In Bivens v. Six Unknown Fed. Narcotics Agents, 403 U.S. 388 (1971), the Court held it had authority to create a cause of action under the Fourth Amendment against federal narcotics agents who allegedly used unreasonable force while conducting a warrantless search and seizure. The Court later created Bivens-type causes of action for (1) a former congressional staffer’s Fifth Amendment sex-discrimination claim, and (2) a federal prisoner’s Eighth Amendment claim of inadequate care. The Court has declined to recognize additional causes of action, however, because “in all but the most unusual circumstances, prescribing a cause of action is a job for Congress, not the courts.” Congress is generally better suited to weigh economic concerns, administrative costs, and the impact suits will have on governmental operations.
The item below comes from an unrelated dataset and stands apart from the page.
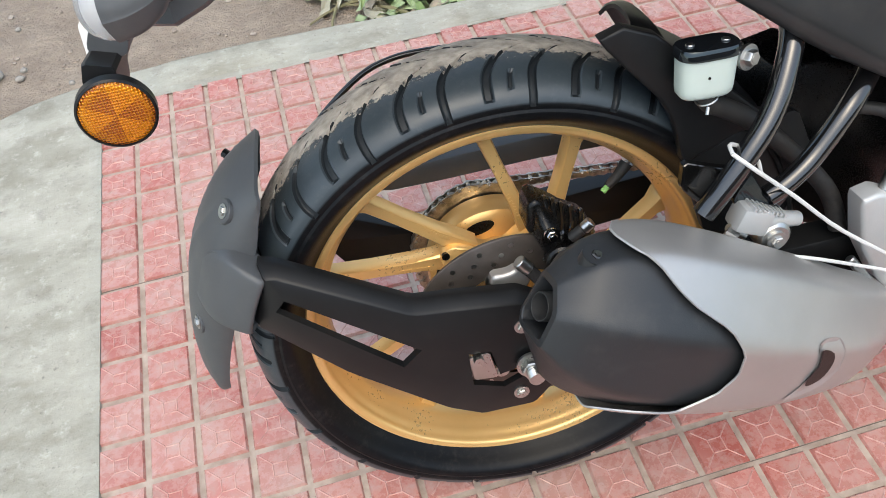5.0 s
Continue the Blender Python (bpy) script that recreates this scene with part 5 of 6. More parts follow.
def build_panels():
    def y_body(x, z):
        return -0.100 - 0.10 * min(0.38, max(0.0, x)) + (0.02 if x < 0.05 else 0.0)

    bm = bmesh.new()
    plate(bm, rounded([(-0.002, 0.447), (0.03, 0.453), (0.107, 0.445), (0.207, 0.450), (0.282, 0.432), (0.438, 0.398), (0.522, 0.372), (0.600, 0.390), (0.610, 0.360), (0.598, 0.225), (0.585, 0.195), (0.583, 0.150), (0.604, 0.066), (0.634, 0.026), (0.640, -0.006), (0.612, -0.020),
                       (0.575, 0.030), (0.514, 0.066), (0.476, 0.090), (0.465, 0.13), (0.449, 0.173), (0.42, 0.211), (0.348, 0.253), (0.278, 0.290), (0.21, 0.338), (0.155, 0.373), (0.102, 0.402), (0.081, 0.420), (0.026, 0.433)], 1, 0.2), -0.060, y_body, 0.010, steps=3)
    part_pair("side_panel", bm, PANEL, bike, "long matte dark side panel running down to the footrest", sharp=45)
    # raised crease running down from the seat
    bm = bmesh.new()
    plate(bm, rounded([(0.372, 0.350), (0.441, 0.3985), (0.510, 0.380), (0.420, 0.338), (0.402, 0.330)], 1, 0.08), -0.100, -0.1408, 0.004, steps=3)
    part_pair("panel_rib", bm, PANEL, bike, sharp=45)
    cover = [(0.402, 0.331), (0.425, 0.350), (0.513, 0.382), (0.577, 0.396), (0.610, 0.388), (0.675, 0.349), (0.677, 0.338), (0.660, 0.320), (0.630, 0.279), (0.601, 0.227), (0.572, 0.208), (0.539, 0.216), (0.463, 0.240), (0.440, 0.266)]
    bm = bmesh.new()
    plate(bm, rounded(cover, 2, 0.16), -0.110, -0.156, 0.011, steps=5)
    side = part_pair("side_cover", bm, PANEL, bike, "wedge-shaped dark grey side cover with a raised centre", sharp=50)
    inner = [(0.432, 0.325), (0.502, 0.354), (0.583, 0.376), (0.612, 0.368), (0.642, 0.344), (0.612, 0.322), (0.587, 0.287), (0.558, 0.248), (0.527, 0.254), (0.478, 0.276)]
    bm = bmesh.new()
    plate(bm, rounded(inner, 2, 0.2), -0.150, -0.1582, 0.0026, steps=3)
    part_pair("cover_centre", bm, PANEL, side, sharp=50)
    bm = bmesh.new()
    tube(bm, [(0.560, -0.1578, 0.252), (0.590, -0.1578, 0.290), (0.613, -0.1578, 0.324), (0.640, -0.1578, 0.344)], 0.0009, 6, 4)
    part("cover_line", bm, GREY_PLASTIC, side, "fine light crease line")
    bm = bmesh.new()
    plate(bm, rounded([(0.598, 0.392), (0.674, 0.420), (0.757, 0.434), (0.830, 0.424), (0.800, 0.400), (0.782, 0.369), (0.719, 0.358), (0.687, 0.341), (0.676, 0.346)], 1, 0.18), -0.085, lambda x, z: -0.140 + 0.12 * (x - 0.6), 0.008, steps=3)
    part_pair("frame_arch", bm, PANEL, bike, "matte dark frame cover arching below the tank", sharp=45)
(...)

Although the Court has not dispensed with Bivens, new causes of action are “disfavored.” The Court previously applied a two-part test to determine whether to recognize a new cause of action, but (said the Court here) the test boils down to asking whether there is “any reason to think that Congress might be better equipped to create a damages remedy.” “If there is a rational reason to think that the answer is ‘Congress’—as it will be in most every case—no Bivens action may lie.” (Citation omitted.) For example, a court must refrain from creating a cause of action that involves a new category of defendants or special factors Bivens did not consider. Additionally, courts may not fashion a Bivens remedy if Congress has authorized an “alternative remedial structure,” even if that structure does not provide complete relief.
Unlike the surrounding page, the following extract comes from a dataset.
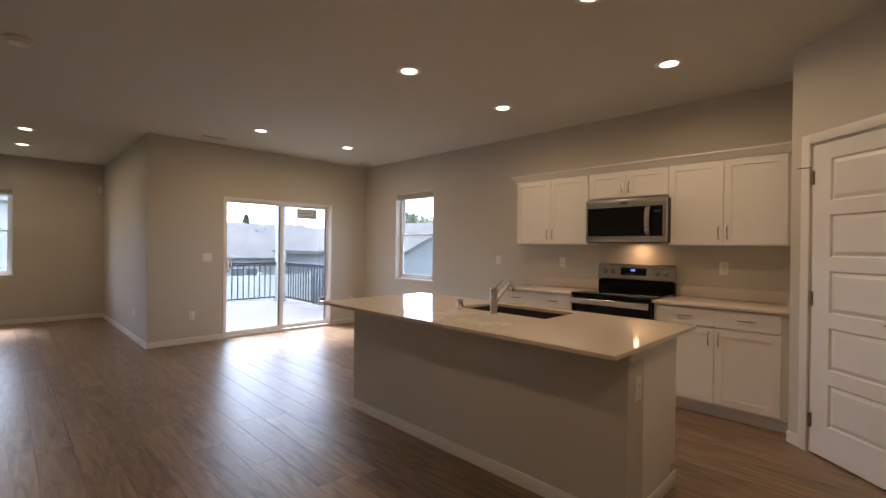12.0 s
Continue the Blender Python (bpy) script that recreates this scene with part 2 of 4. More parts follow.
def part(name, bm, mat, parent, label=""):
    ob = new(name, mesh_of(name, bm, mat, name not in ("leaf", "door", "drawer")))
    ob.parent = parent
    return tagged(ob, label)


def thing(name, label, category, m=None, group="", kind=""):
    """An Empty at the thing's base that carries its parts."""
    ob = new(name)
    ob.empty_display_size = 0.05
    if m is not None:
        ob.matrix_world = m
    return tagged(ob, label, category, group, kind)


def solid(name, bm, mat, label="", category="", kind="", m=None, group=""):
    ob = new(name, mesh_of(name, bm, mat))
    if m is not None:
        ob.matrix_world = m
    return tagged(ob, label, category, group, kind)


def wall_mesh(length, height, thick, holes=()):
    """A wall along local x from 0, thickness along +y from 0, with openings (x0, x1, z0, z1) through it."""
    xs = sorted({0.0, length, *[h[0] for h in holes], *[h[1] for h in holes]})
    zs = sorted({0.0, height, *[h[2] for h in holes], *[h[3] for h in holes]})

    def full(i, j):
        if not (0 <= i < len(xs) - 1 and 0 <= j < len(zs) - 1):
            return False
        cx, cz = (xs[i] + xs[i + 1]) / 2, (zs[j] + zs[j + 1]) / 2
        return not any(h[0] < cx < h[1] and h[2] < cz < h[3] for h in holes)

    bm = bmesh.new()
    for i in range(len(xs) - 1):
        for j in range(len(zs) - 1):
            if not full(i, j):
                continue
            a, b, c, d = xs[i], xs[i + 1], zs[j], zs[j + 1]
            quads = [((a, 0, c), (b, 0, c), (b, 0, d), (a, 0, d)), ((a, thick, c), (a, thick, d), (b, thick, d), (b, thick, c))]
            if not full(i - 1, j):
                quads.append(((a, 0, c), (a, 0, d), (a, thick, d), (a, thick, c)))
            if not full(i + 1, j):
                quads.append(((b, 0, c), (b, thick, c), (b, thick, d), (b, 0, d)))
            if not full(i, j - 1):
                quads.append(((a, 0, c), (a, thick, c), (b, thick, c), (b, 0, c)))
            if not full(i, j + 1):
                quads.append(((a, 0, d), (b, 0, d), (b, thick, d), (a, thick, d)))
            for q in quads:
                bm.faces.new([bm.verts.new(p) for p in q])
    bmesh.ops.remove_doubles(bm, verts=bm.verts, dist=1e-5)
    return bm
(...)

Applying these principles, the Court found that the Ninth Circuit erred by creating a new Fourth Amendment cause of action. In Hernandez v. Mesa, 140 S. Ct. 735 (2020), the Court declined to allow a cause of action for a claim against a Border Patrol agent who shot and killed a Mexican national across the border because regulating border agents has national security implications. Although the conduct in this case resembled the facts of Bivens more than Hernandez, the judiciary is “comparatively ill suited to decide whether a damages remedy against any Border Patrol agent is appropriate.” The Bivens inquiry “does not invite courts to independently assess the costs and benefits of implying a cause of action,” and the Ninth Circuit gave too much weight to the facts that, unlike in Hernandez, Egbert was not “literally at the border” and that Boule was a U.S. citizen. Additionally, Congress has provided for administrative remedies and agency investigations into alleged misconduct. Those remedies are not insufficient merely because plaintiffs like Boule have no right to participate or appeal. “So long as Congress or the Executive has created a remedial process that it finds sufficient to secure an adequate level of deterrence, the courts cannot second-guess that calibration by superimposing a Bivens remedy,” even if the available remedies are “not as effective as an individual damages remedy.”
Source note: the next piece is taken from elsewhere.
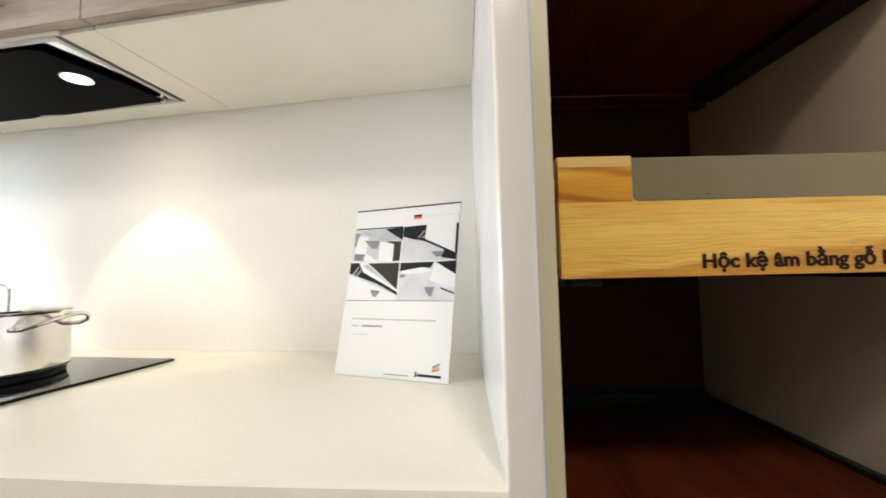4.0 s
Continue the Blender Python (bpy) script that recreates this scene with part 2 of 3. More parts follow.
heartwood_figure(M_BIRCH, (0.70, 0.54, 0.34))
M_BIRCH_ORANGE = sawn_birch("birch_heartwood", (0.72, 0.38, 0.05), (0.60, 0.28, 0.028), (0.50, 0.26, 0.10), 0.010, 0.04, contrast=0.7)
M_BIRCH_EAR = sawn_birch("birch_brown_strip", (0.66, 0.41, 0.15), (0.56, 0.31, 0.09), (0.60, 0.40, 0.22), 0.009, 0.45, contrast=0.38)
M_BIRCH_TOP = wood("birch_pale", (0.78, 0.52, 0.18), (0.73, 0.46, 0.14), (0.64, 0.36, 0.09), 0, 0.34, 4.0, 0.3, 0.25, 0.4)
# birch darkened to deep red: the shade inside the cabinet is in this colour
M_BIRCH_SHADED = wood("birch_ply_shade", (0.125, 0.027, 0.008), (0.098, 0.019, 0.006), (0.06, 0.011, 0.003), 1, 0.5, 6.0, 0.4, spec=0.08)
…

The Court next held that the Ninth Circuit also erred by creating a cause of action for Boule’s First Amendment retaliation claim. The Court has never extended Bivens to the First Amendment, and the Court found “many reasons” to think Congress is better suited to authorize such a remedy. A plaintiff “can turn practically any adverse action into grounds for a retaliation claim.” Even a frivolous claim may impose significant discovery costs, and the threat of personal liability and harassment might unduly inhibit officials in discharging their duties, leading to new difficulties and expense for the government. Contrary to the Ninth Circuit’s reasoning, said the Court, the fact that retaliation claims are well established counsels against permitting Bivens relief because extending relief to common claims may significantly increase the government’s liability. Nor does the observation that Egbert’s retaliation was not within the scope of his duties weigh in favor of a new cause of action because the real question is whether courts are equipped to alter the framework for addressing such claims, not whether such claims might have merit.

Justice Gorsuch concurred in the judgment, writing that Bivens violated separation of powers by assuming legislative authority and the Court has “struggled for decades to find its way back.” According to Justice Gorsuch, “if the only question is whether a court is ‘better equipped’ than Congress to weigh the value of a new cause of action, surely the right answer will always be no,” because “to assign new private rights and liabilities” is “in every meaningful sense an act of legislation.” Justice Gorsuch found this case materially indistinguishable from Bivens, and by relying on national security risks the Court simply weighed the costs and benefits of those claims. Justice Gorsuch concluded that the Court should “forthrightly return the power to create new causes of action to the people’s representatives in Congress.”

Justice Sotomayor dissented in part, joined by Justices Breyer and Kagan. These justices argued that the majority “rewrites a legal standard it established just five years ago [in Ziglar v. Abbasi, 582 U.S. 120 (2017)], stretches national-security concerns beyond recognition, and discerns an alternative remedial structure where none exists.” “Just five years after circumscribing the standard for allowing Bivens claims to proceed, a restless and newly constituted Court sees fit to refashion the standard anew to foreclose remedies in yet more cases.” Justice Sotomayor found that Boule’s Fourth Amendment claim passed Ziglar’s two-step analysis, which asks (1) whether a case is meaningfully different from previous Bivens cases, and (2) whether “special factors counsel hesitation in recognizing a Bivens remedy in a new context.” In the dissent’s view, the only difference between Bivens and this case is that Egbert was a Border Patrol agent rather than a narcotics agent―a “trivial” distinction that could apply to any of the 83 federal law enforcement agencies with arrest authority. Justice Sotomayor disagreed with the “drive-by” assertion that national security was at issue; unlike the “international incident” in Hernandez, this incident took place entirely on U.S. soil and involved a U.S. citizen. Justice Sotomayor repeated the observation in Bivens that some constitutional violations are difficult to address except through damages actions, and she found that the administrative procedures in this case amounted to “no remedy whatsoever.”

Applying the two-part Ziglar test, Justice Sotomayor concurred that Boule’s First Amendment retaliation claim was not cognizable. First, the Court has never held that Bivens extends to First Amendment claims. Second, there is “reason to pause” before allowing a First Amendment claim due to the difficulty in defining a cause of action that would not “invite claims in every sphere of legitimate governmental action.”